If we want to equip future generations with the skills they need to unlock value, we need to radically change how we think about content and experiences; this will revolutionise education across South Africa and the African continent.

The dirty and the dangerous

Immersive learning is especially effective in scenarios where you want to train people without putting them in dirty or dangerous situations, says Sea Monster’s Glenn Gillis. A few years ago, Sea Monster created this kind of solution for ArcelorMittal, the largest steel producer on the African continent. The company’s employees are often recruited to work in extreme conditions and at heights. As such, the brand needed a way to test employees for acrophobia in a realistic environment, without endangering their safety. Sea Monster designed a virtual reality experience to test for a fear of heights by exposing prospective employees to a realistic simulation of the brand’s plant where they are taken to heights and asked to perform a series of tasks. If the trainee manages to complete the tasks accurately, and in a timely manner, they pass the test and can move onto the rest of their training. If they exhibit a fear of heights, they’re reassigned to a more suitable field of work.

Brett Nel, MD, Ulink, is focused on the use of these technologies to enhance learning within classrooms in schools. The company’s main VR solution, ClassVR, provides curriculum-aligned content that teachers can use to create ‘playlists’ that are deployed to the student’s VR headsets. “Because we’re offering students a fully immersive experience, we’re able to increase long-term memory retention by as much as 36%. If a student can gain hands-on experience in a simulated environment, their brain thinks they are actually doing something and this improves knowledge retention and information recall,” he says.

But when talking about this technology, Nel stresses that a major digital divide exists between the haves and the have-nots. “It’s still very early days for VR in schools. What we’re seeing is that it’s quite easy for more affluent schools to invest in these technologies and for these children to access the latest and greatest tools. This is great, but the cost of this kind of thing makes it totally inaccessible to students at underprivileged schools.”

Nel says Ulink is actively working to address this divide by donating one headset to an underprivileged school every time an eight headset box is purchased by a school that can afford it. In this way, it’s working to ensure that more and more classrooms are exposed to these innovative technologies. “The hope is to bridge the gap and even to work with other brands that are interested in earmarking some of their social economic development budgets on helping schools enhance their tech capabilities.”

One of the best ways to learn is through play, says Rosa. “It’s incredible to be able to experience things in real life, but we must remember that one of the major limitations of doing things in real life is that it can be quite impractical.
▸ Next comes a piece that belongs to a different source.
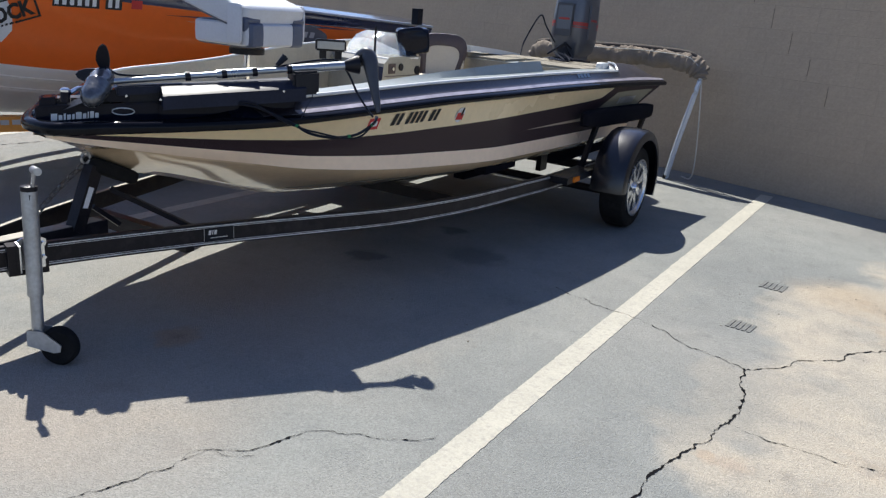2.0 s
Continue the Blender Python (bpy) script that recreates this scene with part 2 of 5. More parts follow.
INNER = mat("inner_liner", (0.5, 0.46, 0.36), 0.4, 0, 0.07, 4, 50, 0.1, 200, coat=0.2, dirt=(0.3, 0.27, 0.22), dirt_amount=0.5)
CONSOLE = mat("grey_cream_console", (0.4, 0.385, 0.32), 0.18, 0, 0.06, 4, 50, coat=0.5, dirt=(0.24, 0.22, 0.18), dirt_amount=0.4)
CARPET = mat("beige_carpet", (0.38, 0.34, 0.265), 1.0, 0, 0.15, 6, 200, 0.8, 500)
BLACK_GLOSS = mat("glossy_black", (0.006, 0.008, 0.017), 0.07, 0, 0.2, 6, 60, 0.12, 11, rough_vary=0.04, spec=0.16)
TRAY_BLACK = mat("satin_black_extrusion", (0.018, 0.022, 0.038), 0.4, 0, 0.2, 6, 60, rough_vary=0.06, spec=0.13)
BUNK_CARPET = mat("black_bunk_carpet", (0.012, 0.012, 0.016), 1.0, 0, 0.2, 8, 120, 0.5, 300, spec=0.04)
BLACK = mat("black_plastic", (0.009, 0.01, 0.015), 0.32, 0, 0.25, 8, 90, 0.15, 300, spec=0.22)
RUBBER = mat("tyre_rubber", (0.014, 0.014, 0.014), 0.85, 0, 0.2, 10, 90, 0.3, 200, dirt=(0.05, 0.046, 0.042), dirt_amount=0.5, dirt_scale=6, spec=0.1)
FRAME = mat("dark_brown_trailer_paint", (0.017, 0.0145, 0.0165), 0.36, 0, 0.2, 8, 80, 0.1, 200, dirt=(0.05, 0.044, 0.042), dirt_amount=0.6, dirt_scale=10, spec=0.2)
# pale copy of the trailer paint: sunlight on upper faces, put into the colour
SUNLIT_TOP = mat("sunlit_top_trailer_paint", (0.3, 0.28, 0.23), 0.5, 0, 0.15, 8, 80, 0.2, 200, dirt=(0.12, 0.1, 0.08), dirt_amount=0.6, dirt_scale=7)
PIN = mat("silver_pinstripe", (0.75, 0.73, 0.7), 0.5, 0.3, 0.2, 12, 90, dirt=(0.08, 0.07, 0.06), dirt_amount=0.7, dirt_scale=16)
FENDER = mat("dark_fender_paint", (0.007, 0.0068, 0.01), 0.34, 0, 0.15, 5, 80, 0.05, 200, dirt=(0.02, 0.019, 0.018), dirt_amount=0.4, dirt_scale=6, spec=0.2)
GALV = mat("galvanised_steel", (0.42, 0.43, 0.44), 0.38, 0.75, 0.15, 14, 70, 0.1, 200, dirt=(0.25, 0.24, 0.22), dirt_amount=0.5, dirt_scale=9)
CHROME = mat("chrome", (0.75, 0.76, 0.78), 0.13, 1.0, 0.06, 10, 60)
SHAFT = mat("dull_chrome_tube", (0.36, 0.39, 0.43), 0.3, 0.9, 0.12, 10, 60)
RAIL = mat("glossy_rub_rail", (0.0055, 0.006, 0.009), 0.1, 0, 0.2, 6, 60, 0.2, 16, rough_vary=0.04, spec=0.14)
ALU = mat("aluminium", (0.62, 0.64, 0.66), 0.25, 0.9, 0.08, 10, 60)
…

Where the necessary technology is available, immersive learning opens up a world of opportunities for people to learn without fear of making mistakes.”

If we want immersive learning to have a real impact, we need to change some of our more steadfast beliefs about what does and doesn’t constitute learning, continues Gillis. We need to focus on the user and focus on what creates a valuable, memorable experience for them. “As far as learning is concerned, I really think that there’s a whole world waiting for us and we’re all just starting on what is set to be an incredibly exciting journey.”